→ SHORT PROBLEM
Quote every line below exactly and skip any picture.
* BEGIN *
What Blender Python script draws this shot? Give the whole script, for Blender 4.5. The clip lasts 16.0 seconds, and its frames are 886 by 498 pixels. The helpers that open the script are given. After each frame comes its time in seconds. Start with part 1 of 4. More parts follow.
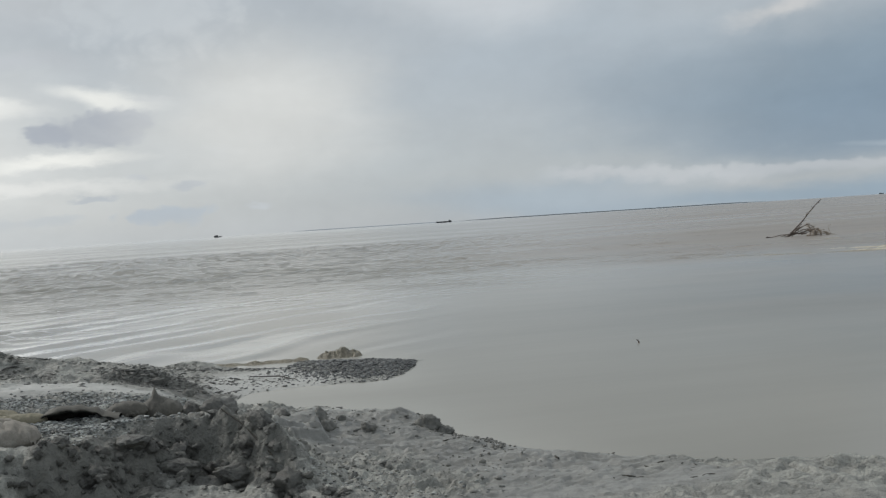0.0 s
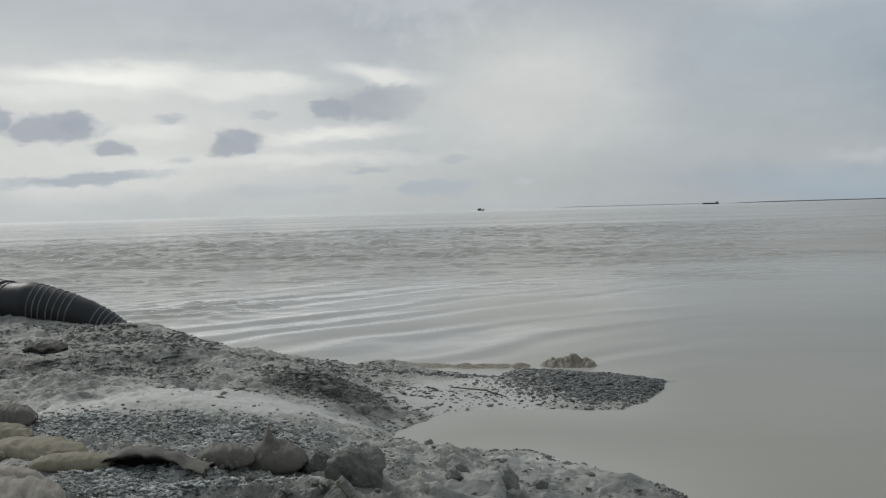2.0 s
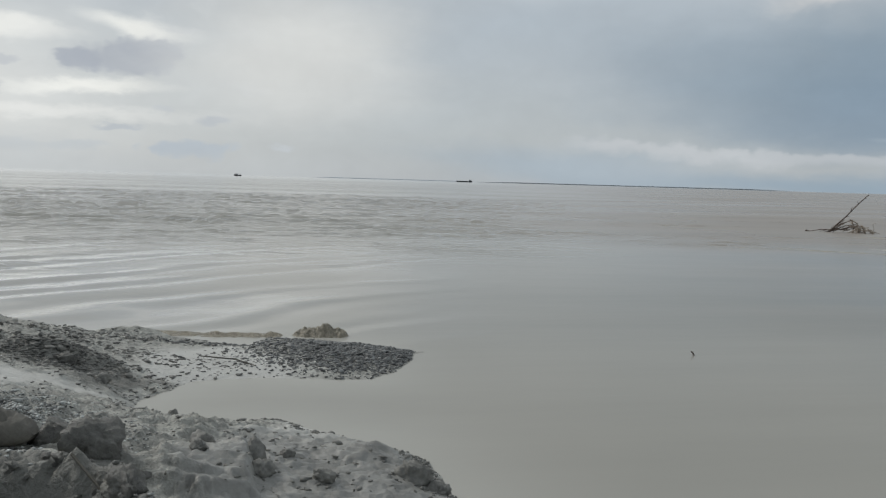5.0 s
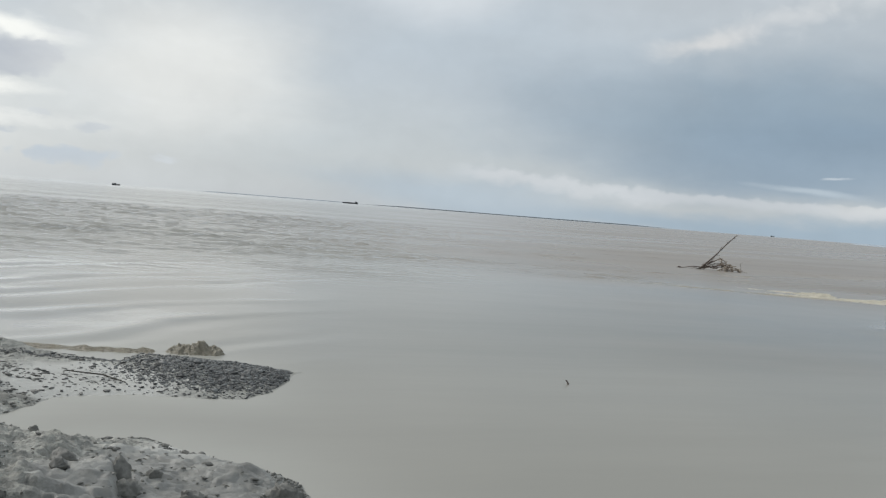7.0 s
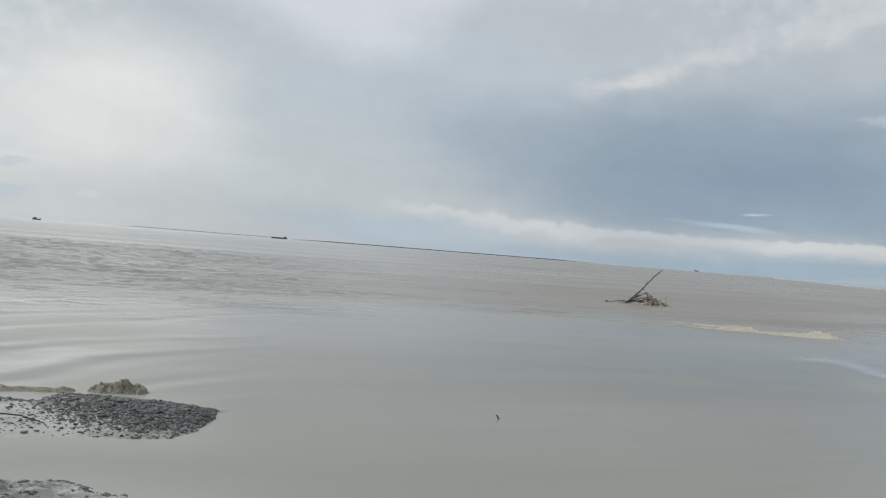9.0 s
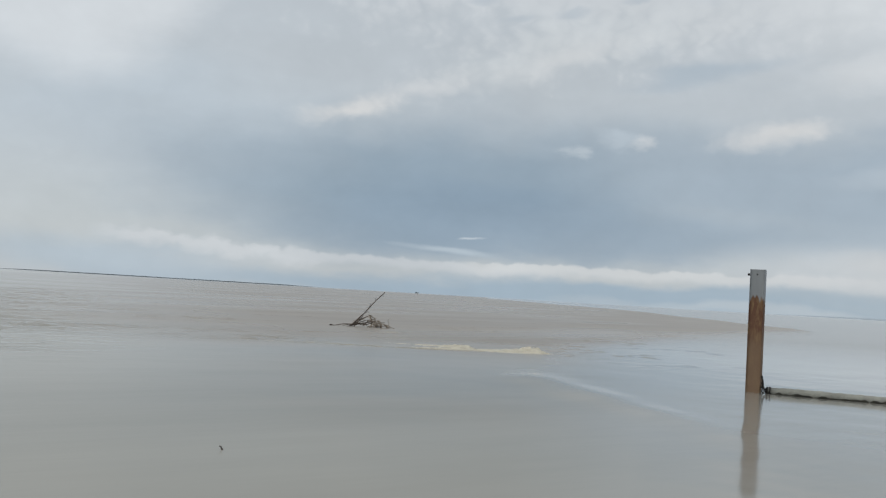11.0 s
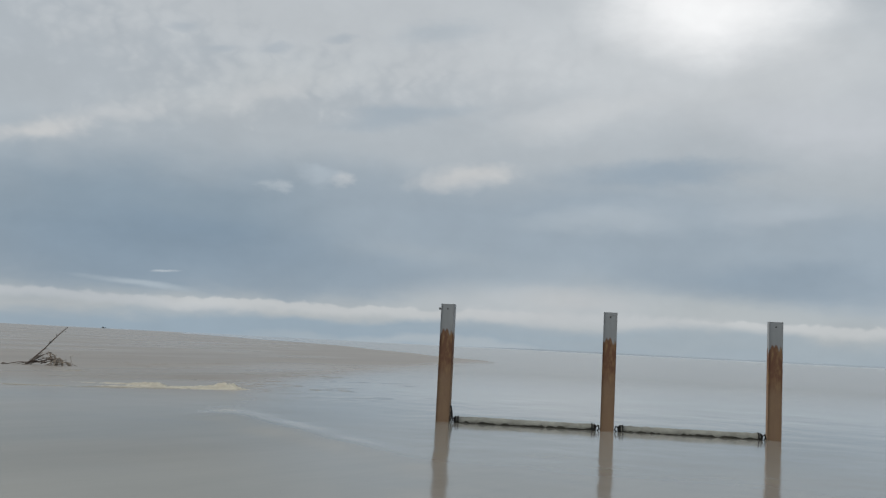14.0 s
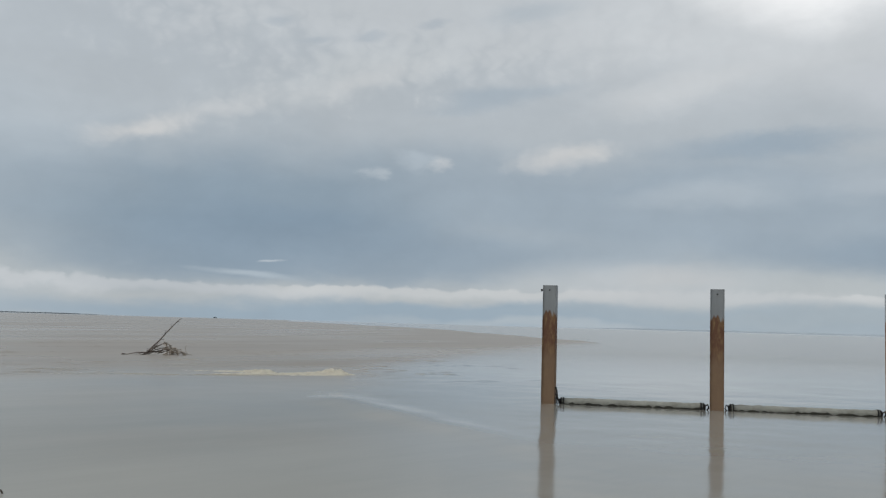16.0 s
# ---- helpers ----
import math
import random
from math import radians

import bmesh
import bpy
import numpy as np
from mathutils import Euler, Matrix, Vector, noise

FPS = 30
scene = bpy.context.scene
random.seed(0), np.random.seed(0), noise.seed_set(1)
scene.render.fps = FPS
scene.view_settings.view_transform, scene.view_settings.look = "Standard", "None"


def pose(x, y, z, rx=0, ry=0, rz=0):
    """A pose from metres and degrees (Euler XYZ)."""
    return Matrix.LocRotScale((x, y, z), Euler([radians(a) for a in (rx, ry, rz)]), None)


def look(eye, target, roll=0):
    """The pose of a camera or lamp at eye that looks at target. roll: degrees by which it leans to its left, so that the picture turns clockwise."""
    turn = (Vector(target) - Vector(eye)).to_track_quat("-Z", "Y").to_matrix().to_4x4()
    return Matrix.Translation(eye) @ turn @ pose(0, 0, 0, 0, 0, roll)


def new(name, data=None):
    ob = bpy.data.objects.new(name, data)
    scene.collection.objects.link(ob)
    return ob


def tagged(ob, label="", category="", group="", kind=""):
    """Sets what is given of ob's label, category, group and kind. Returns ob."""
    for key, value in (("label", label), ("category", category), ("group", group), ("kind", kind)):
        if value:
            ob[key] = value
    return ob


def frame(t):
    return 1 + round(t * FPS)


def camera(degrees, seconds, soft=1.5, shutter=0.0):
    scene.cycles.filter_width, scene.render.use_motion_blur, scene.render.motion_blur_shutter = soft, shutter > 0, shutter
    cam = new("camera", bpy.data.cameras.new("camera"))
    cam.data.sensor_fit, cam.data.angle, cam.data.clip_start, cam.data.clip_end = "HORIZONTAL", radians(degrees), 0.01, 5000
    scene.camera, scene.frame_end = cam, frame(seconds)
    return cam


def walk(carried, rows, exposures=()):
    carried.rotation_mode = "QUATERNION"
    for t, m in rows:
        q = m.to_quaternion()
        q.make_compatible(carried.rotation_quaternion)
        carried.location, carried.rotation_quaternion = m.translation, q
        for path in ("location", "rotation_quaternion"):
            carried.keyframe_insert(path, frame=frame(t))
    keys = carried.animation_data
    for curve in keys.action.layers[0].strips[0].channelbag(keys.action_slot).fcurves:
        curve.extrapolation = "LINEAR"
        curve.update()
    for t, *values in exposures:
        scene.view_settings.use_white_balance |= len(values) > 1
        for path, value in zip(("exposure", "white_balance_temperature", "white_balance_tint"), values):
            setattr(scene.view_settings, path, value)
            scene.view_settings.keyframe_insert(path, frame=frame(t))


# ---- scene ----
* END *
→ ANSWER
What Blender Python script draws this shot? Give the whole script, for Blender 4.5. The clip lasts 16.0 seconds, and its frames are 886 by 498 pixels. The helpers that open the script are given. After each frame comes its time in seconds. Start with part 1 of 4. More parts follow.
0.0 s
2.0 s
5.0 s
7.0 s
9.0 s
11.0 s
14.0 s
16.0 s
# ---- helpers ----
import math
import random
from math import radians

import bmesh
import bpy
import numpy as np
from mathutils import Euler, Matrix, Vector, noise

FPS = 30
scene = bpy.context.scene
random.seed(0), np.random.seed(0), noise.seed_set(1)
scene.render.fps = FPS
scene.view_settings.view_transform, scene.view_settings.look = "Standard", "None"


def pose(x, y, z, rx=0, ry=0, rz=0):
    """A pose from metres and degrees (Euler XYZ)."""
    return Matrix.LocRotScale((x, y, z), Euler([radians(a) for a in (rx, ry, rz)]), None)


def look(eye, target, roll=0):
    """The pose of a camera or lamp at eye that looks at target. roll: degrees by which it leans to its left, so that the picture turns clockwise."""
    turn = (Vector(target) - Vector(eye)).to_track_quat("-Z", "Y").to_matrix().to_4x4()
    return Matrix.Translation(eye) @ turn @ pose(0, 0, 0, 0, 0, roll)


def new(name, data=None):
    ob = bpy.data.objects.new(name, data)
    scene.collection.objects.link(ob)
    return ob


def tagged(ob, label="", category="", group="", kind=""):
    """Sets what is given of ob's label, category, group and kind. Returns ob."""
    for key, value in (("label", label), ("category", category), ("group", group), ("kind", kind)):
        if value:
            ob[key] = value
    return ob


def frame(t):
    return 1 + round(t * FPS)


def camera(degrees, seconds, soft=1.5, shutter=0.0):
    scene.cycles.filter_width, scene.render.use_motion_blur, scene.render.motion_blur_shutter = soft, shutter > 0, shutter
    cam = new("camera", bpy.data.cameras.new("camera"))
    cam.data.sensor_fit, cam.data.angle, cam.data.clip_start, cam.data.clip_end = "HORIZONTAL", radians(degrees), 0.01, 5000
    scene.camera, scene.frame_end = cam, frame(seconds)
    return cam


def walk(carried, rows, exposures=()):
    carried.rotation_mode = "QUATERNION"
    for t, m in rows:
        q = m.to_quaternion()
        q.make_compatible(carried.rotation_quaternion)
        carried.location, carried.rotation_quaternion = m.translation, q
        for path in ("location", "rotation_quaternion"):
            carried.keyframe_insert(path, frame=frame(t))
    keys = carried.animation_data
    for curve in keys.action.layers[0].strips[0].channelbag(keys.action_slot).fcurves:
        curve.extrapolation = "LINEAR"
        curve.update()
    for t, *values in exposures:
        scene.view_settings.use_white_balance |= len(values) > 1
        for path, value in zip(("exposure", "white_balance_temperature", "white_balance_tint"), values):
            setattr(scene.view_settings, path, value)
            scene.view_settings.keyframe_insert(path, frame=frame(t))


# ---- scene ----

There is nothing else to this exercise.